--- TASK OBJECTIVE ---
Report, word for word, every line of the material that contains "angle".

--- LISTING ---
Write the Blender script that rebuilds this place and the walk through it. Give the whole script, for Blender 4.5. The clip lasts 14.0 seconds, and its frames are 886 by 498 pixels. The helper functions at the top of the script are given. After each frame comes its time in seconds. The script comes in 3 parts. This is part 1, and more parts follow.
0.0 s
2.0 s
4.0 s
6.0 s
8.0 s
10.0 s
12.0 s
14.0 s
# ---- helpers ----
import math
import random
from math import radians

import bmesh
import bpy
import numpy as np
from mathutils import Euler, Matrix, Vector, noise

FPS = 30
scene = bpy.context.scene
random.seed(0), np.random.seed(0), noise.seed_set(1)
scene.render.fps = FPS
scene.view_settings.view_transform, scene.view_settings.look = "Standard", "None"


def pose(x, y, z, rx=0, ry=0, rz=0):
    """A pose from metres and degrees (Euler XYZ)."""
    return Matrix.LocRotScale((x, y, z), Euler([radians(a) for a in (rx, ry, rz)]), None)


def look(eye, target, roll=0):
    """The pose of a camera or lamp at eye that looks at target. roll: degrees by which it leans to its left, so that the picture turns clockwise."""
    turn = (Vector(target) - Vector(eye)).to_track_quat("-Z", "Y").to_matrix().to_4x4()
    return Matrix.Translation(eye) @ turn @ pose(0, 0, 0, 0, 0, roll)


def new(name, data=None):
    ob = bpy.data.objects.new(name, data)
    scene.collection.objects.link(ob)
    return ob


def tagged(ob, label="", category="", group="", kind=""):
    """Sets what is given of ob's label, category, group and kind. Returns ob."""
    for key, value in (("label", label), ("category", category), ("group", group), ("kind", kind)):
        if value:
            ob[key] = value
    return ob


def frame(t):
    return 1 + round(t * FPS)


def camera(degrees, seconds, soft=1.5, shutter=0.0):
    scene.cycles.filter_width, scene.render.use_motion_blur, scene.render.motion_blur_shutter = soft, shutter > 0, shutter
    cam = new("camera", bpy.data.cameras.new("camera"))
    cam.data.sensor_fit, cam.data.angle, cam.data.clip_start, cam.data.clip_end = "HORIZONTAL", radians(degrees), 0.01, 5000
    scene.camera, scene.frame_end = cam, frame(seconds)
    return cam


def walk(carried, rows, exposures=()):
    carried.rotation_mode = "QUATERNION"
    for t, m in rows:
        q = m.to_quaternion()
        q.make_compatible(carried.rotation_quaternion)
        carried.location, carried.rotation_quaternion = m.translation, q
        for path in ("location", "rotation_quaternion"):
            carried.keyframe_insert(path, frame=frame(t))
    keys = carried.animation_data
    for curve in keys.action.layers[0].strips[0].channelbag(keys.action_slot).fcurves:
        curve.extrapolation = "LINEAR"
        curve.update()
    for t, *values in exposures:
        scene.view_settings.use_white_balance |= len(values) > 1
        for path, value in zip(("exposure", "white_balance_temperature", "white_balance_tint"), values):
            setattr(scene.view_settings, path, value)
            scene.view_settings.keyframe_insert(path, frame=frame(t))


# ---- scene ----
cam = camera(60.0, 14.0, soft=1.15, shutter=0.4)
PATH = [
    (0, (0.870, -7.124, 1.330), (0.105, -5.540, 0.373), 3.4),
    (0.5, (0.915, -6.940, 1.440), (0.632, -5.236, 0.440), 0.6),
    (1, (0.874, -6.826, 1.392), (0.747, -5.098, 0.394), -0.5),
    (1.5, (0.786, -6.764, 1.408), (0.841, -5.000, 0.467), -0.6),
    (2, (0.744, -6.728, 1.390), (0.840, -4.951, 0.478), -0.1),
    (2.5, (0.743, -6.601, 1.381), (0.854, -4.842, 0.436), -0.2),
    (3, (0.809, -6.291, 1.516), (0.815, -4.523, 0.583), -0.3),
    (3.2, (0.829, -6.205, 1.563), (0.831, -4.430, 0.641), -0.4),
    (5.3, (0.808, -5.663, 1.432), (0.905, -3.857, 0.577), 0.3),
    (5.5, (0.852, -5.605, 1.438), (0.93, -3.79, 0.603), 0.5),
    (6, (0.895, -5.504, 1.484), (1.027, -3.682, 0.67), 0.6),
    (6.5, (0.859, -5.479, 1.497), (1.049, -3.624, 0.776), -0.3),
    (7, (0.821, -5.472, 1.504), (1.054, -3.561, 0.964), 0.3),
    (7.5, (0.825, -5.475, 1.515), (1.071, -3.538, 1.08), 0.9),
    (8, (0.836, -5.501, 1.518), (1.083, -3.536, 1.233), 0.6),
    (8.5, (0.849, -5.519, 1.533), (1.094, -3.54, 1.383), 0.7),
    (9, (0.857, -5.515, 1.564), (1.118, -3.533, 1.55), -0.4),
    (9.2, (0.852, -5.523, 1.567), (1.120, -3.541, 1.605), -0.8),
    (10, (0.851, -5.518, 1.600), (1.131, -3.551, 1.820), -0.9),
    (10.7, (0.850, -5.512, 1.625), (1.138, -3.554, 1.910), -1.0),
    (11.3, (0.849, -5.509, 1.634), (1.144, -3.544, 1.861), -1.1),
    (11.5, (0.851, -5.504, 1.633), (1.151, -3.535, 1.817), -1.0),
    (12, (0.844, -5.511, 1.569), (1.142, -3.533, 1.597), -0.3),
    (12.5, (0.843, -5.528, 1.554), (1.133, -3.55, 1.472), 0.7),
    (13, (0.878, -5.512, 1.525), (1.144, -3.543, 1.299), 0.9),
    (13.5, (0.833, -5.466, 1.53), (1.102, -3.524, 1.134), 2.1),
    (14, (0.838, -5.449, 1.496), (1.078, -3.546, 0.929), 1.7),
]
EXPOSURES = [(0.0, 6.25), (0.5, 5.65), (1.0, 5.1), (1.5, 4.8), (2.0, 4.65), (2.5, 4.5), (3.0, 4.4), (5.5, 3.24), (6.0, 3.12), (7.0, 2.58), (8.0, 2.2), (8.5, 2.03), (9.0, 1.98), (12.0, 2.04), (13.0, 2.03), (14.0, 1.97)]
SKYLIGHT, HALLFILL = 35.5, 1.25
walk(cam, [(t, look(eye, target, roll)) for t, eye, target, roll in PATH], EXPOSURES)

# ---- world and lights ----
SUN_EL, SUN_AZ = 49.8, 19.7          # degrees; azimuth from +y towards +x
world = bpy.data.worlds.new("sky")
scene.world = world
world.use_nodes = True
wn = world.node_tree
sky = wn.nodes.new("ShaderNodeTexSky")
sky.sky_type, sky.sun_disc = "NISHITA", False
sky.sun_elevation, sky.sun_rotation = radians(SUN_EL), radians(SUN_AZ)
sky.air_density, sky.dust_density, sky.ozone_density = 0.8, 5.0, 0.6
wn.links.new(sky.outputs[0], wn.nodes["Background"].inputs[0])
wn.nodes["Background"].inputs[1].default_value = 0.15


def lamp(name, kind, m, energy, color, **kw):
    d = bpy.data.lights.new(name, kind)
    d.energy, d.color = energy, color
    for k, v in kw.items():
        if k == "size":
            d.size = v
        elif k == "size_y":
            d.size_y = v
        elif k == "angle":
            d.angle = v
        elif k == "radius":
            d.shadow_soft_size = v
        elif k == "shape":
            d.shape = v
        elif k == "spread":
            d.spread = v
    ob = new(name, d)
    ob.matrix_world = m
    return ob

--

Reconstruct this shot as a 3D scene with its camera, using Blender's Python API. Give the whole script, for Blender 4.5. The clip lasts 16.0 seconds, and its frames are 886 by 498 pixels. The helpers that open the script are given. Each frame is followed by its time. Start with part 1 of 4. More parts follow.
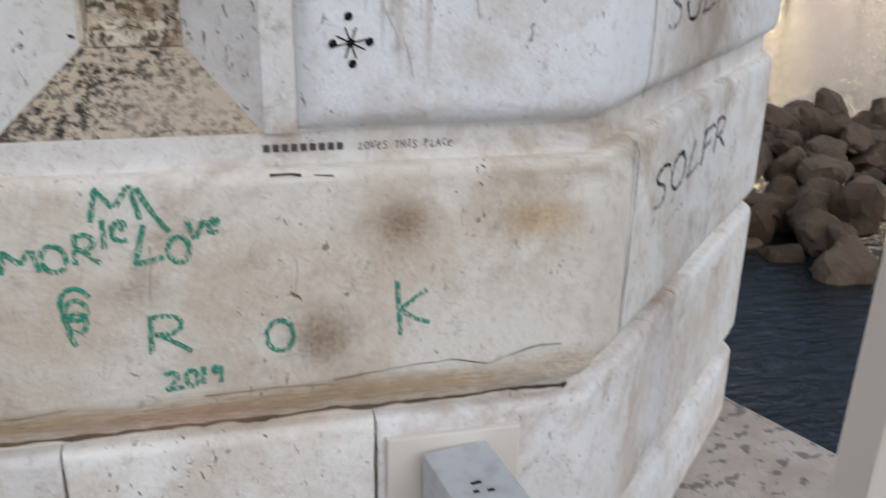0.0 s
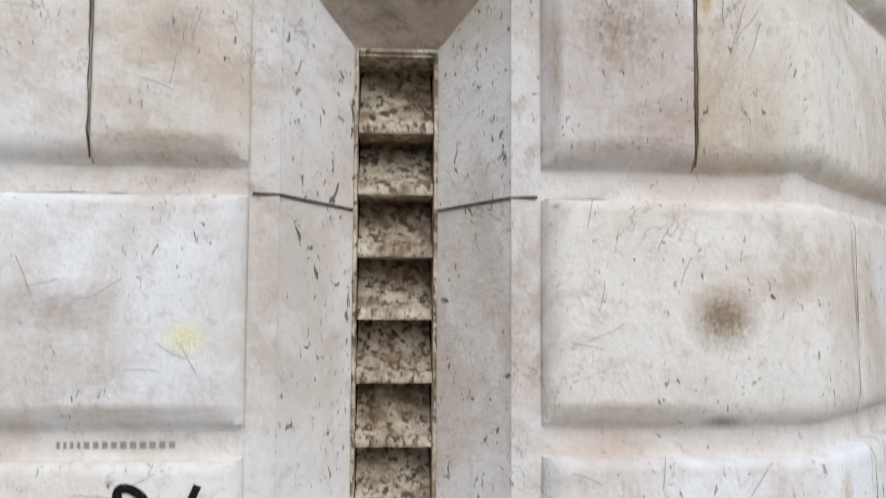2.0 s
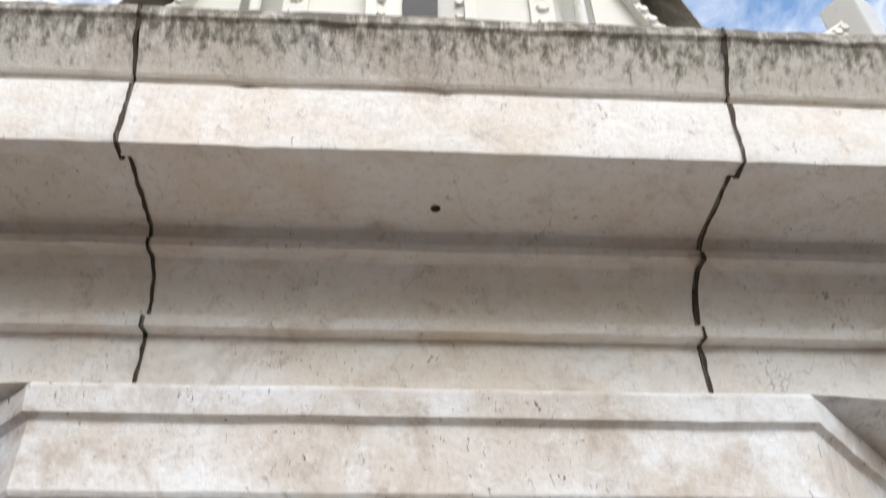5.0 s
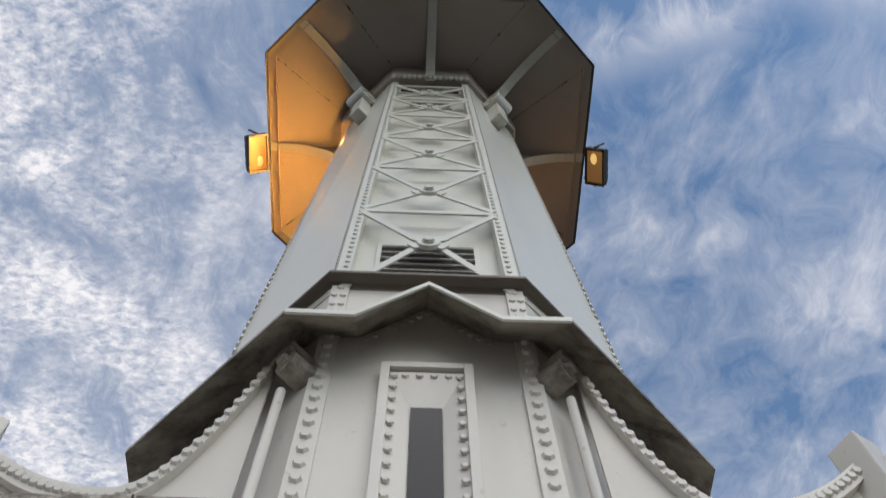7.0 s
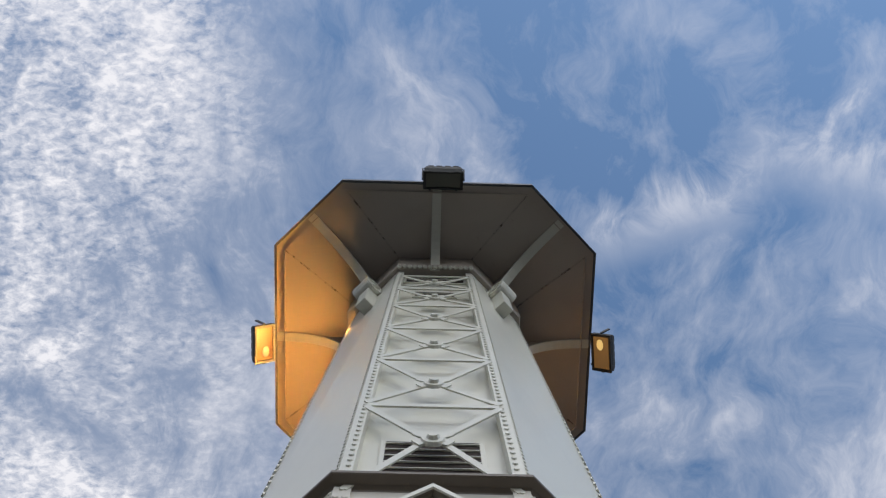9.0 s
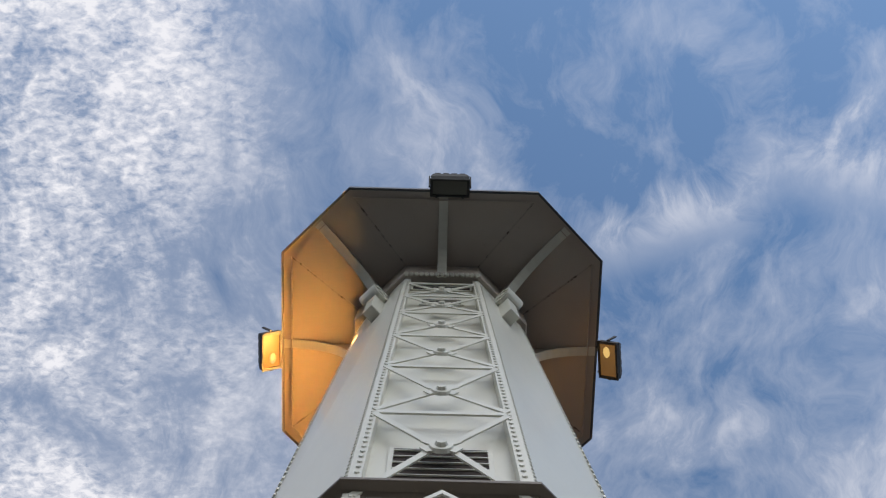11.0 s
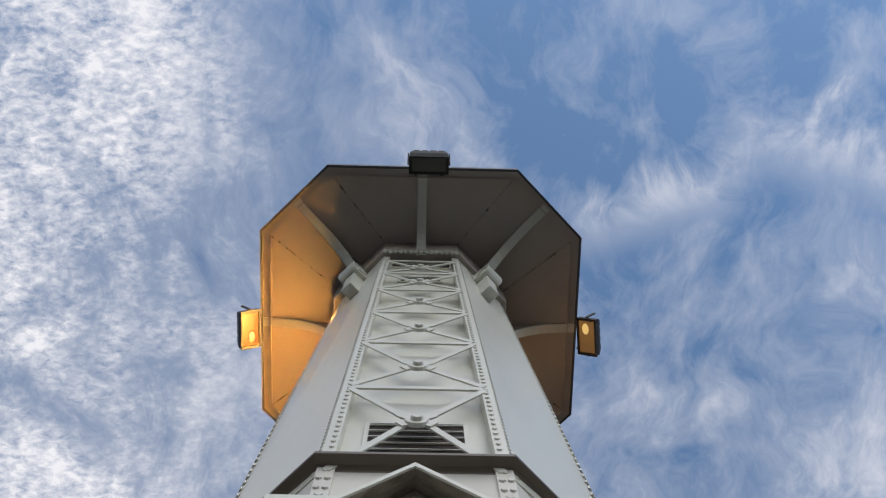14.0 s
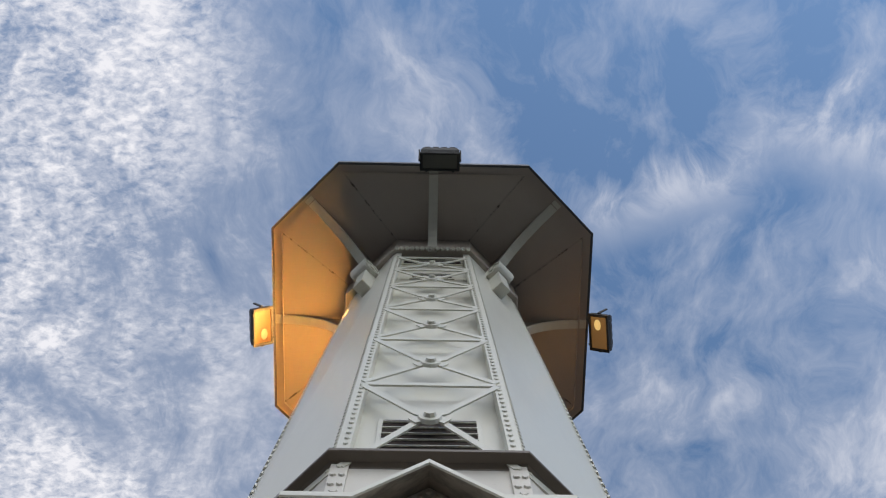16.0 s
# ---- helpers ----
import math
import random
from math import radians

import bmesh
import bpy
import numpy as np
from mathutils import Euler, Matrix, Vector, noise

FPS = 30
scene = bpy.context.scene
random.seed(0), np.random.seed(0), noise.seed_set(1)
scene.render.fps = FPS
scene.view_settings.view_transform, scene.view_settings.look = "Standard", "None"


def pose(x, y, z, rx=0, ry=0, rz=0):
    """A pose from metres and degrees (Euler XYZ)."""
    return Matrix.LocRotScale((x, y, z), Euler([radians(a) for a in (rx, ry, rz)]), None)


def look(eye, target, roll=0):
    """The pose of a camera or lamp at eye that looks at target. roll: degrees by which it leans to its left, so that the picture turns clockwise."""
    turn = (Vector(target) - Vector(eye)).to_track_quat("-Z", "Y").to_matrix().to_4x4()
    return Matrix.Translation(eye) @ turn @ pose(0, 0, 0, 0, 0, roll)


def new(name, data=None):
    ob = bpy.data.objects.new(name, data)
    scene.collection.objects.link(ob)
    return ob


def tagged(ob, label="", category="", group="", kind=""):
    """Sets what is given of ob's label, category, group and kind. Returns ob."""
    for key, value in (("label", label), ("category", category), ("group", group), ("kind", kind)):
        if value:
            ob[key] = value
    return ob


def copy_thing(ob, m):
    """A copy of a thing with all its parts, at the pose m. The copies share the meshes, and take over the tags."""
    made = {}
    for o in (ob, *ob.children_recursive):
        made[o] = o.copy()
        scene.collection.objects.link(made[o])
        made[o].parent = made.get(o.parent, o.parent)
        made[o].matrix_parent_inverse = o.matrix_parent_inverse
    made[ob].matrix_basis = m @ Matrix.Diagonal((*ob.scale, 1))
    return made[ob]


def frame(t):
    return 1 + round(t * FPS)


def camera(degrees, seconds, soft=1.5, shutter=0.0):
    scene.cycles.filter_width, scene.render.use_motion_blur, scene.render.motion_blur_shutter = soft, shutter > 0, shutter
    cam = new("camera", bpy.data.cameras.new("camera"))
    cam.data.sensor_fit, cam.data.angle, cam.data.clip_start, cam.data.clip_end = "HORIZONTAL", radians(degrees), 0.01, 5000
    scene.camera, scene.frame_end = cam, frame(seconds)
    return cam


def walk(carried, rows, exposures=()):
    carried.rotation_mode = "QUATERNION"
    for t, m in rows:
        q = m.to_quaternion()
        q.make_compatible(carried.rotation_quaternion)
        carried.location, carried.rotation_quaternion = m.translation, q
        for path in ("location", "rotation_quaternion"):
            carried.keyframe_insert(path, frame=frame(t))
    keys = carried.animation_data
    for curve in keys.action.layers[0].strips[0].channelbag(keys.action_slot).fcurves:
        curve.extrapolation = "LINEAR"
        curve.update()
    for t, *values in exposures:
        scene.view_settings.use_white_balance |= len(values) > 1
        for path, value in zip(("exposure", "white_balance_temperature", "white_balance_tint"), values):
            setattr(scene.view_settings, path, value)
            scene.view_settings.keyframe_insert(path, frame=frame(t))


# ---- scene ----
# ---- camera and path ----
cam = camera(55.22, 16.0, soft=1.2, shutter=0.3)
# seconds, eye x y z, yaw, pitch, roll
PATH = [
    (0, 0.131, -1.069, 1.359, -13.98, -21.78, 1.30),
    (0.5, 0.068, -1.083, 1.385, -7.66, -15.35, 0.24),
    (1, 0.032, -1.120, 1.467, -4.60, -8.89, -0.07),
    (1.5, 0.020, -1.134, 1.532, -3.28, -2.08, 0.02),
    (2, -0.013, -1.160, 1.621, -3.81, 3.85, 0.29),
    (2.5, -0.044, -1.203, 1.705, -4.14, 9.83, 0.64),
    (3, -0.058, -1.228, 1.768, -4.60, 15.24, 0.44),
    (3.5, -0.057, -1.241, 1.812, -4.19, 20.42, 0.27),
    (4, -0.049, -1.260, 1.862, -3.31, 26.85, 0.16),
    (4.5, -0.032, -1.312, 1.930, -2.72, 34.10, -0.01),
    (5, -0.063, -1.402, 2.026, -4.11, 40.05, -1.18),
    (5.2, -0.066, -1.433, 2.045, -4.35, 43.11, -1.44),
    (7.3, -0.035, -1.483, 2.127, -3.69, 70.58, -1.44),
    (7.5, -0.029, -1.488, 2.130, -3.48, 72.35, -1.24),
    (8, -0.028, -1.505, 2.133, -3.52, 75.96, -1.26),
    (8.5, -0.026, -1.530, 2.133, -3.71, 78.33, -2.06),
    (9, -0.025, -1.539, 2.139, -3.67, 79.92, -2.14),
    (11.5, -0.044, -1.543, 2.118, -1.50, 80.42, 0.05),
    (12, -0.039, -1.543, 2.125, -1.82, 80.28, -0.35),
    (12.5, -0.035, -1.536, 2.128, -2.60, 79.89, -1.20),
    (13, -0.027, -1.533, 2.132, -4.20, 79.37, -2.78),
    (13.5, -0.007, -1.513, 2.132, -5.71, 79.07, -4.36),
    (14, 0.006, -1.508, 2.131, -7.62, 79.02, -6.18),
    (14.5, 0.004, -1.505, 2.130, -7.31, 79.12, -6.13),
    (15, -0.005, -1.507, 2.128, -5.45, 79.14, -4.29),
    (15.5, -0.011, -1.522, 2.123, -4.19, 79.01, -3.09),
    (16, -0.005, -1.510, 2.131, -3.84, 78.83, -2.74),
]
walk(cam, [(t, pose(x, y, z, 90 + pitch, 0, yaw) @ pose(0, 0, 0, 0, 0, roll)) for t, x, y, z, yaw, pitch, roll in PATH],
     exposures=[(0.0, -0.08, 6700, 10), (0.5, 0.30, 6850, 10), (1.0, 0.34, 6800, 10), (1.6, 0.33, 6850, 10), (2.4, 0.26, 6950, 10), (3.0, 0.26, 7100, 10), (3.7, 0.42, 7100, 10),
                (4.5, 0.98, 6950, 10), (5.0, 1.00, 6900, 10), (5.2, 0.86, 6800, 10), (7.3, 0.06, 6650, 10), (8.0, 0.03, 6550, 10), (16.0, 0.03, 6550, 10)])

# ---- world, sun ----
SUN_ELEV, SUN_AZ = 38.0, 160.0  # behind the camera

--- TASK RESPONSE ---
    cam.data.sensor_fit, cam.data.angle, cam.data.clip_start, cam.data.clip_end = "HORIZONTAL", radians(degrees), 0.01, 5000
        elif k == "angle":
            d.angle = v
    cam.data.sensor_fit, cam.data.angle, cam.data.clip_start, cam.data.clip_end = "HORIZONTAL", radians(degrees), 0.01, 5000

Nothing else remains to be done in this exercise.